— Begin Data section —

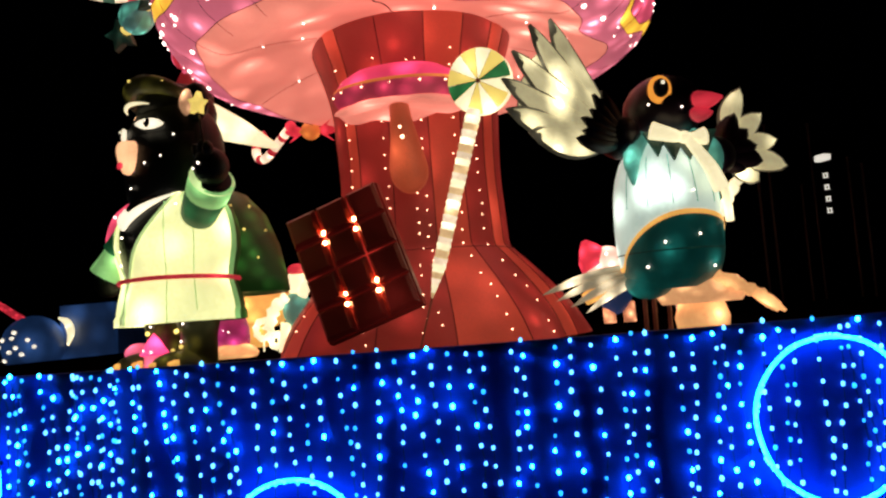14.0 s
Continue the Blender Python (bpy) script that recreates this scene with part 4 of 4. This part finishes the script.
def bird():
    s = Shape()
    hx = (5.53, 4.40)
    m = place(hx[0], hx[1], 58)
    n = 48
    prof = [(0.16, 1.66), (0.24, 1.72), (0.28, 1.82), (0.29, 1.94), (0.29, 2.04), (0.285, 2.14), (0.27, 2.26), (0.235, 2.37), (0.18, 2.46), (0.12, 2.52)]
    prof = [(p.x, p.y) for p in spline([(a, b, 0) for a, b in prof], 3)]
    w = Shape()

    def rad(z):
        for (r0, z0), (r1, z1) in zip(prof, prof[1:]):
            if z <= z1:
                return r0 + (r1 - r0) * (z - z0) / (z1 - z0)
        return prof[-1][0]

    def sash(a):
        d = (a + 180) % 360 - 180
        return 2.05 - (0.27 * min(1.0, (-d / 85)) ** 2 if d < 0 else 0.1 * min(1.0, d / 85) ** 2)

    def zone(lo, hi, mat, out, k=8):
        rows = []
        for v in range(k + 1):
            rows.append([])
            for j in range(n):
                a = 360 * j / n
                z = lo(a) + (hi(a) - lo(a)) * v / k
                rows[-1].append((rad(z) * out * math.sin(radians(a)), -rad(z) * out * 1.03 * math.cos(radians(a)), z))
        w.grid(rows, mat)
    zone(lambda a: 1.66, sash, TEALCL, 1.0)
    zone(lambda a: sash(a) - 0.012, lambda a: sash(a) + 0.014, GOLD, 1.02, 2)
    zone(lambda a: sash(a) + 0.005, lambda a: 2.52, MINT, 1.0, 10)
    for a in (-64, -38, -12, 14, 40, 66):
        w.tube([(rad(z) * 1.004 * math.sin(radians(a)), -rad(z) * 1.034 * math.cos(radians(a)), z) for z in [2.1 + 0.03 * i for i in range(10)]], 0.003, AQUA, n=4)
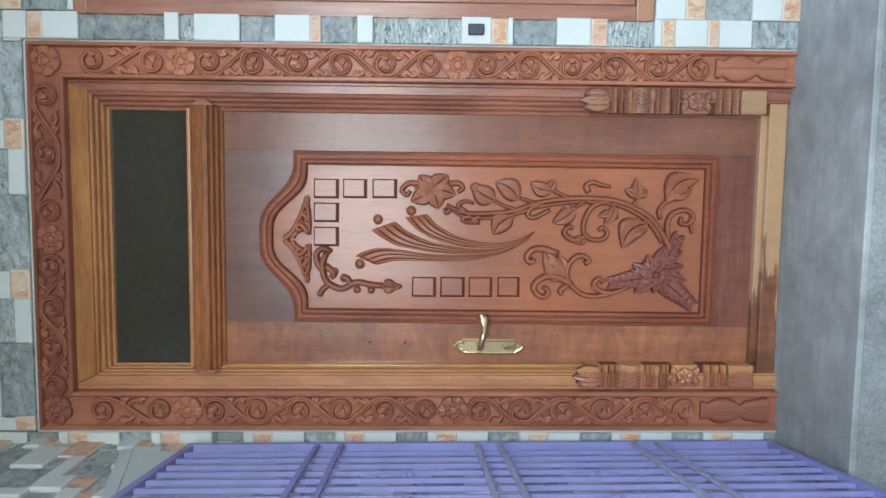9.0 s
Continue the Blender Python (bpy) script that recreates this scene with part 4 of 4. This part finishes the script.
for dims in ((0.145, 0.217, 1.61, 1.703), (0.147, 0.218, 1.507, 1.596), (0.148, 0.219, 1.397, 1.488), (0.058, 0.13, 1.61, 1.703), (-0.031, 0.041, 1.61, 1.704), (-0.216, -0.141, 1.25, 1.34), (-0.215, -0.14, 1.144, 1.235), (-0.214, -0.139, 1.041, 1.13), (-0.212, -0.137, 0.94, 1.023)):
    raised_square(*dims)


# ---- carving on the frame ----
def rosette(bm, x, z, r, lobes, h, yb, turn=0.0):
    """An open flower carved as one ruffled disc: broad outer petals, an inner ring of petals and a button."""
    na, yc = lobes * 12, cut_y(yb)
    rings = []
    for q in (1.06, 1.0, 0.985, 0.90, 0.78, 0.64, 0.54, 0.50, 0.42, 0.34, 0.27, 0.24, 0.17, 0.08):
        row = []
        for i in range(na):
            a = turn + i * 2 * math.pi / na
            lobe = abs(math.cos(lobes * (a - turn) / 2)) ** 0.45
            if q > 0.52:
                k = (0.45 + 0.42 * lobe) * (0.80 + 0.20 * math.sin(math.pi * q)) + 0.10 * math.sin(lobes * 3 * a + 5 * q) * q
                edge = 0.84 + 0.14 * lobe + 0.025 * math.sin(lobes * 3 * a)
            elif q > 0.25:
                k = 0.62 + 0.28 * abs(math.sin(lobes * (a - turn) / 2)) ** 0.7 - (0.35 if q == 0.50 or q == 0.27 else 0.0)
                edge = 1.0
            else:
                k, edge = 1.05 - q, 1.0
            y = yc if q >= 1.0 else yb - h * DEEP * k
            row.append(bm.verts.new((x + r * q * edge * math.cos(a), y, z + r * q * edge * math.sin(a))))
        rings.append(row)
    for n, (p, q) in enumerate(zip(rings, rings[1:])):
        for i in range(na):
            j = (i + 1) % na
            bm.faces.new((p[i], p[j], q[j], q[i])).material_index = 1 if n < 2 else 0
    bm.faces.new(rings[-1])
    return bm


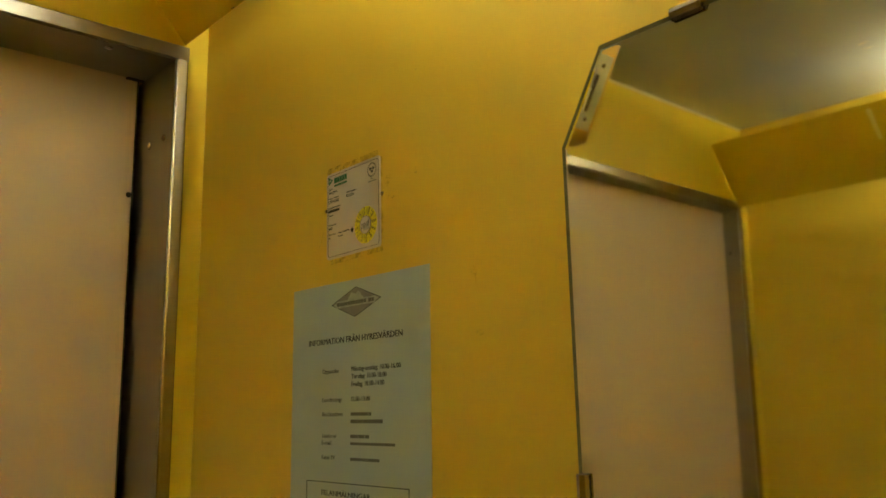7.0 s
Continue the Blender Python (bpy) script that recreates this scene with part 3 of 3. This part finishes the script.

— End Data section —

Restate the material word for word from its first line through the line containing "return 2.05 - (0.27", both included; the pictures do not belong in it.

14.0 s
Continue the Blender Python (bpy) script that recreates this scene with part 4 of 4. This part finishes the script.
def bird():
    s = Shape()
    hx = (5.53, 4.40)
    m = place(hx[0], hx[1], 58)
    n = 48
    prof = [(0.16, 1.66), (0.24, 1.72), (0.28, 1.82), (0.29, 1.94), (0.29, 2.04), (0.285, 2.14), (0.27, 2.26), (0.235, 2.37), (0.18, 2.46), (0.12, 2.52)]
    prof = [(p.x, p.y) for p in spline([(a, b, 0) for a, b in prof], 3)]
    w = Shape()

    def rad(z):
        for (r0, z0), (r1, z1) in zip(prof, prof[1:]):
            if z <= z1:
                return r0 + (r1 - r0) * (z - z0) / (z1 - z0)
        return prof[-1][0]

    def sash(a):
        d = (a + 180) % 360 - 180
        return 2.05 - (0.27 * min(1.0, (-d / 85)) ** 2 if d < 0 else 0.1 * min(1.0, d / 85) ** 2)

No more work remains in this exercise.